Joining the wave of criticism was Labour MP Wes Streeting who told BBC Radio 5 Live: “Yesterday the Government implemented its £20-a-week cut to Universal Credit, which is going to clobber five million people, millions of whom are in work, on low pay, really struggling to get by.

“The charities are warning that 200,000 children are going to be plunged into poverty so excuse me for not asking your listeners to kind of get the world’s smallest violin out for MPs.

“We are perfectly well paid, and unfortunately too many MPs on the Conservative side, at the same time as whingeing about very high – relatively high – levels of pay that MPs get in this country, at the same time they are clobbering people who are losing over £1,000 a year, which is 10% of their income in some cases.”

He added: “This is my problem with the Tories – it’s not that they’re evil, bad people who go into work every day thinking ‘How can we plunge more kids into poverty?’ but, as Peter Bottomley’s comments show, they just don’t know what life is like for a hell of a lot of people in this country and they make policies that are actively hurting people who are going out, working hard, trying to make the best for their family and are really struggling.”

Responding to the criticism on LBC Radio, Bottomley defended his remarks by saying that “a good teacher, a good social worker or a good trade union official” would be “significantly worse off” if they took up a career in politics.

He added: “In a debate in the House of Commons in 1977 Enoch Powell interrupted me, but I was making the point that you could have a Parliament full of church mice and you could have a Parliament full of independently wealthy, but what about the people in the middle?

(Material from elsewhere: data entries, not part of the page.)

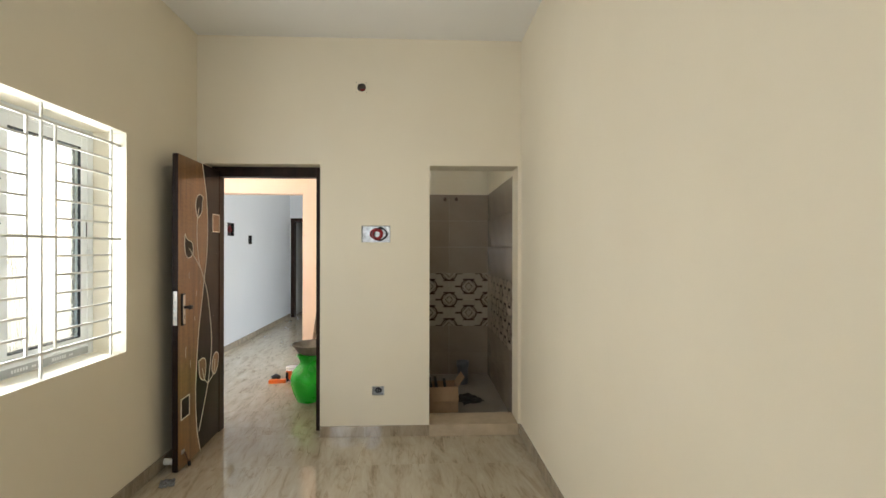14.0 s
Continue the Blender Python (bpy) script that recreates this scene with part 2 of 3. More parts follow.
def glass_material(name, rough, relief):
    m, n, l, p = mat(name, (0.86, 0.96, 0.95), rough)
    p.inputs["Transmission Weight"].default_value = 1.0
    p.inputs["IOR"].default_value = 1.45
    if relief:
        v = coords(n, l, (1, 1, 0.35))
        w = node(n, "TexNoise", Scale=70.0, Detail=2.0)
        l.new(v, w.inputs["Vector"])
        bump(n, l, p, w.outputs[0], relief, 0.004)
    return m


LEAVES = leaf_material()
FROSTED = glass_material("figured glass", 0.10, 0.55)


# ---- builders ----
def add_box(bm, x0, y0, z0, x1, y1, z1, bevel=0.0):
    r = bmesh.ops.create_cube(bm, size=1)
    for v in r["verts"]:
        v.co = Vector((x0 + (v.co.x + 0.5) * (x1 - x0), y0 + (v.co.y + 0.5) * (y1 - y0), z0 + (v.co.z + 0.5) * (z1 - z0)))
    if bevel:
        edges = list({e for v in r["verts"] for e in v.link_edges})
        bmesh.ops.bevel(bm, geom=edges, offset=bevel, segments=2, profile=0.7, affect="EDGES")
    return bm


def box_bm(*a, bevel=0.0):
    return add_box(bmesh.new(), *a, bevel=bevel)


def link_bm(name, bm, material, smooth=False):
    me = bpy.data.meshes.new(name)
    if smooth:
        for f in bm.faces:
            f.smooth = True
    bm.to_mesh(me)
    bm.free()
    for m in material if isinstance(material, (list, tuple)) else [material]:
        me.materials.append(m)
    return new(name, me)


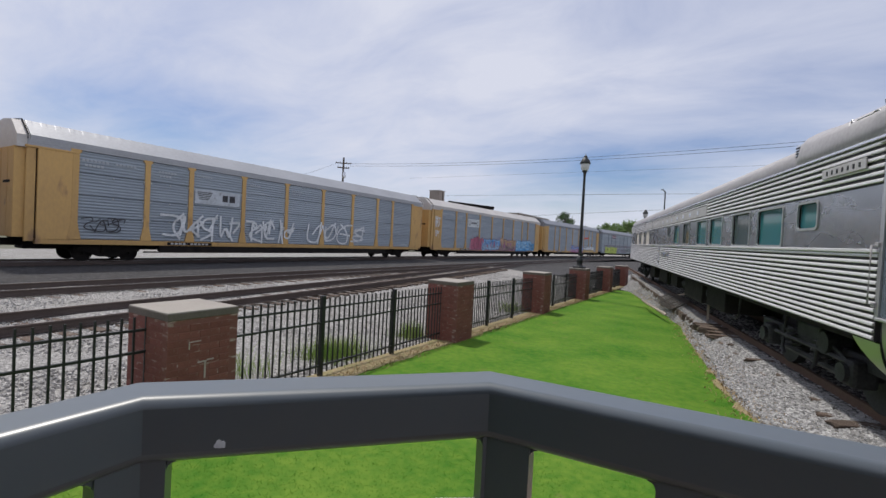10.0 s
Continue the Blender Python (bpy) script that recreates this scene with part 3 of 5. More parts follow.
# ---- street lamps ----
def street_lamp(k, base_z, tall):
    y = FIRST + BAY * k
    p = thing("street_lamp", pose(FENCE_X, y, base_z), "black cast street lamp with a clear acorn lantern", "street lamp", "lamps along the fence")
    part("plinth", box(bmesh.new(), -0.25, 0.25, -0.25, 0.25, 0.0, 0.12, 0.02), M_IRON, p)
    part("base", lathe(bmesh.new(), [(0.21, 0.0), (0.21, 0.09), (0.16, 0.13), (0.125, 0.2), (0.14, 0.36), (0.15, 0.42), (0.11, 0.5), (0.085, 0.62)]), M_IRON, p, smooth=True)
    part("shaft", lathe(bmesh.new(), [(0.085, 0.62), (0.09, 0.7), (0.078, 0.75), (0.055, tall - 1.0), (0.075, tall - 0.97), (0.055, tall - 0.93), (0.085, tall - 0.84), (0.12, tall - 0.80), (0.12, tall - 0.77)]), M_IRON, p, smooth=True)
    part("globe", lathe(bmesh.new(), [(0.11, tall - 0.77), (0.165, tall - 0.70), (0.195, tall - 0.58), (0.20, tall - 0.48), (0.195, tall - 0.45)]), M_LAMPGLASS, p, "clear ribbed glass globe", True)
    part("lantern_roof", lathe(bmesh.new(), [(0.225, tall - 0.45), (0.24, tall - 0.43), (0.225, tall - 0.36), (0.17, tall - 0.25), (0.11, tall - 0.18), (0.07, tall - 0.12), (0.08, tall - 0.10), (0.03, tall - 0.06), (0.012, tall)]), M_IRON, p, smooth=True)


street_lamp(3, fall(FIRST + 3 * BAY) + 1.40, 5.32)
street_lamp(7, fall(FIRST + 7 * BAY), 6.6)


# ---- observation railing round the camera ----
def railing():
    """Square steel tube rail with mitred bends on square posts, strung with twisted cables."""
    r = thing("steel_railing", Matrix(), "dark slate painted square steel railing strung with cables", "railing")
    near = [(0.822, -0.31), (0.818, 0.39), (0.812, 0.776), (0.975, 0.946), (1.656, 0.985), (3.256, 1.05)]
    pts = [Vector((x, y, 0)) for x, y in near]
    w, zb, zt, c = 0.040, 2.0375, 2.0815, 0.007
    prof = []
    e = 0.008
    for cy, cz, a0, c in ((w - e, zb + e, 270, e), (w - c, zt - c, 0, c), (c, zt - c, 90, c), (e, zb + e, 180, e)):
        prof += [(cy + c * math.cos(radians(a0 + 18 * k)), cz + c * math.sin(radians(a0 + 18 * k))) for k in range(6)]
    prof = prof[::-1]
    offs = []
    for i, p in enumerate(pts):
        a = (p - pts[i - 1]).normalized() if i else (pts[1] - p).normalized()
        b = (pts[i + 1] - p).normalized() if i < len(pts) - 1 else a
        na, nb = Vector((-a.y, a.x, 0)), Vector((-b.y, b.x, 0))
        m = (na + nb).normalized()
        offs.append(m / m.dot(na))
    bm = bmesh.new()
    sweep(bm, prof, [lambda y, z, p=p, o=o: p + o * y + Vector((0, 0, z)) for p, o in zip(pts, offs)])
    top = part("top_rail", bm, M_RAILPAINT, r, "square top rail, slate grey paint catching the sky")
    top.data.polygons.foreach_set("use_smooth", [len(p.vertices) == 4 and i % 24 not in (5, 11, 17, 23) for i, p in enumerate(top.data.polygons)])
    along = [(b - a).normalized() for a, b in zip(pts, pts[1:])]
    side = [Vector((-d.y, d.x, 0)) for d in along]

    def post(spots, outs, before, after):
        """A square tube post under the rail, flush with it, with small weld fillets in the upper corners."""
        bm = bmesh.new()
        ring = [p + o * 0.003 for p, o in zip(spots, outs)] + [p + o * 0.017 for p, o in zip(reversed(spots), reversed(outs))]
        lo, hi = ([bm.verts.new((p.x, p.y, z)) for p in ring] for z in (0.99, zb + 0.008))
        bm.faces.new(lo[::-1])
        bm.faces.new(hi)
        for i in range(len(ring)):
            j = (i + 1) % len(ring)
            bm.faces.new((lo[i], lo[j], hi[j], hi[i]))
        bmesh.ops.bevel(bm, geom=[e for e in bm.edges if abs(e.verts[0].co.z - e.verts[1].co.z) > 0.5 and e.calc_face_angle() > 1.0], offset=0.005, segments=3, affect="EDGES")
        p = part("rail_post", bm, M_RAILPAINT, r)
        for end, o, d in ((spots[0], outs[0], -before), (spots[-1], outs[-1], after)):
            weld = bmesh.new()
            edge = [(-0.006, zb + 0.0015), (0.0055, zb + 0.0015), (0.0055, zb - 0.0001), (0.0028, zb - 0.0008), (0.0009, zb - 0.0027), (0.0, zb - 0.0055), (-0.006, zb - 0.0055)]
            near_v, far_v = ([weld.verts.new(end + d * a + o * w + Vector((0, 0, b))) for a, b in edge] for w in (0.0050, 0.0150))
            weld.faces.new(near_v)
            weld.faces.new(far_v[::-1])
            for k in range(len(edge)):
                weld.faces.new((near_v[k], far_v[k], far_v[(k + 1) % len(edge)], near_v[(k + 1) % len(edge)]))
            bmesh.ops.recalc_face_normals(weld, faces=weld.faces[:])
            part("weld_fillet", weld, M_RAILPAINT, p)
    post([pts[2] - along[1] * 0.024, pts[2], pts[2] + along[2] * 0.013], [side[1], offs[2], side[2]], along[1], along[2])
    post([pts[3] - along[2] * 0.002, pts[3], pts[3] + along[3] * 0.033], [side[2], offs[3], side[3]], along[2], along[3])
    for seg, start, end in ((3, 0.119, 0.160), (3, 0.62, 0.66), (4, 0.8, 0.84), (1, 0.241, 0.2815), (0, 0.4, 0.44)):
        post([pts[seg] + along[seg] * start, pts[seg] + along[seg] * end], [side[seg], side[seg]], along[seg], along[seg])
    runs = [((0.811, 0.797), (0.858, 0.846), (0.905, 0.895), (0.942, 0.934), (0.978, 0.969)), ((1.004, 0.962), (1.041, 0.965), (1.076, 0.967), (1.106, 0.969)),
            ((1.116, 0.970), (1.356, 0.984), (1.656, 1.000), (1.936, 1.020)), ((0.797, 0.780), (0.798, 0.730), (0.799, 0.660)), ((0.800, 0.640), (0.802, 0.340), (0.804, 0.110))]
    for n, z in enumerate((1.981, 1.918, 1.855, 1.792, 1.729, 1.666)):
        for j, run in enumerate(runs):
            last = len(run) - 1
            bow = 0.0055 if j == 0 else -0.001
            path = [(x, y, z + bow * math.sin(math.pi * i / last)) for i, (x, y) in enumerate(run)]
            fine = []
            for a, b in zip(path, path[1:]):
                n_steps = int((Vector(b) - Vector(a)).length / 0.0022) if j < 2 else 9
                for k in range(n_steps):
                    fine.append(Vector(a).lerp(Vector(b), k / n_steps))
            fine.append(Vector(path[-1]))
            bm = bmesh.new()
            for strand in range(3):
                twist = [p + 0.0010 * Vector((0, math.cos(i * 1.25 + strand * 2.09), math.sin(i * 1.25 + strand * 2.09))) for i, p in enumerate(fine)]
                tube(bm, twist, 0.00115, 6)
            part("cable", bm, M_CABLE, r, "twisted grey wire cable", True)
    chip = bmesh.new()
    for dx, dz, sx, sz in ((0, 0, 0.0022, 0.004), (0.0025, -0.001, 0.0018, 0.003), (-0.002, -0.0015, 0.0012, 0.002)):
        ring = [chip.verts.new((dx + sx * math.cos(a) * random.uniform(0.7, 1.1), 0, dz + sz * math.sin(a) * random.uniform(0.7, 1.1))) for a in [k * 0.7854 for k in range(8)]]
        chip.faces.new(ring)
    c = part("paint_chip", chip, M_CHIP, r, "small pale chip in the paint")
    d = (pts[3] - pts[2]).normalized()
    at = pts[2] + d * 0.045
    c.matrix_basis = pose(at.x + d.y * 0.0008, at.y - d.x * 0.0008, 2.050, 0, 0, math.degrees(math.atan2(d.y, d.x)))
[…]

“What about the person who’s deputy head of a large, comprehensive school? What about the person who has been a Royal Naval captain? What about the person who may be your solicitor, your accountant?”

He added: “The real point is, do you want to say that the deputy general secretary of the College of Nursing should be able to come to Parliament without a major sacrifice? Should your GP be switched to Parliament for a Parliament or two, without a major sacrifice? The answer, in my view, clearly is yes.”

Bottomley stopped short of calling for an immediate pay rise for MPs but felt that the number of MPs in the Commons could be cut by 10 per cent to cater for the pay increase which would “attract into the field of competition good people, not just those who are prepared to do it for nothing, not just those who can afford to do it for nothing, but the people in between.”